Mr. Kwon said the government will later sort out details of the punishment, such as how many flights will be suspended and for how long.
There was no immediate reaction from Korean Air. The company had earlier admitted that the decision to turn the plane around on Dec. 5 was “excessive” because there was no emergency involved.

Ms. Cho and Korean Air officials faced a separate criminal investigation by prosecutors who were looking into whether her behavior violated aviation regulations and whether the company tried to hush up the scandal.

The South Korean media and analysts said Ms. Cho’s nut scandal exposed problems deeply rooted in the corporate culture of so-called chaebol, the country’s family-controlled business conglomerates, whose leaders have a reputation for imperious behavior and treating their employees like feudal subjects.

Park Chang-jin, the senior steward who was kicked off the plane, has told South Korean television stations that he and a junior steward who had served the nuts were forced to kneel before Ms. Cho. He said he was compelled to obey her because she was “a daughter of the owner” of Korean Air.

When Ms. Cho was called in for questioning by the government on Friday, a horde of Korean Air officials accompanied her, although by then, her father, the chairman Mr. Cho, had apologized for her “foolish conduct” and said he would fire her from all corporate posts in his sprawling conglomerate.

Some of those Korean Air officials asked janitors at the government building to clean the women’s restroom again because Ms. Cho would most likely use it, the local media reported this week. A Korean Air spokesman said he could not immediately confirm or deny the reports.
In a South Korean conglomerate, members of the “owner family” are said to wield decisive influence on which top managers are promoted or removed in their corporate empires. They have often returned to top posts themselves even after they were convicted of bribery, tax evasion and other crimes. (Mr. Cho, the Korean Air chairman, was convicted of tax evasion in 2000.) Mr. Park, the steward, has said that Ms. Cho hit him with a plastic folder of in-flight service manuals — a claim she denied. On Tuesday, government officials said they would ask prosecutors to determine who was lying.
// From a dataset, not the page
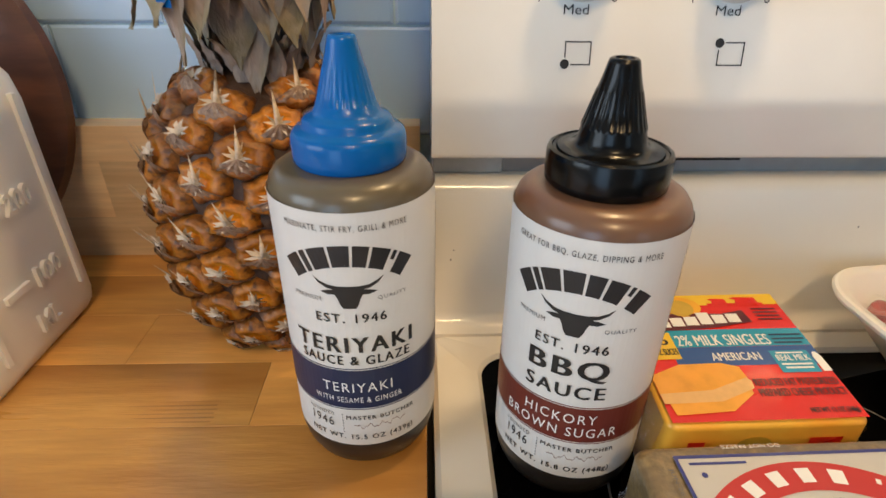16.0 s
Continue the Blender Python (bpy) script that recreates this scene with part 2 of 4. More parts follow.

They also said they would punish the airline, not the pilot, for turning the plane around on Dec. 5. Given Ms. Cho’s “special” status among pilots and other employees, government investigators determined that the captain of Flight 86 “had no option” but to follow her order, said Lee Gwang-hee, a senior government investigator.

The transportation ministry said it would form a special panel to check “whether the safety procedures of Korean Air are undermined by its organizational culture.”

“If we find a problem there,” it said in a statement, “we will take drastic action.”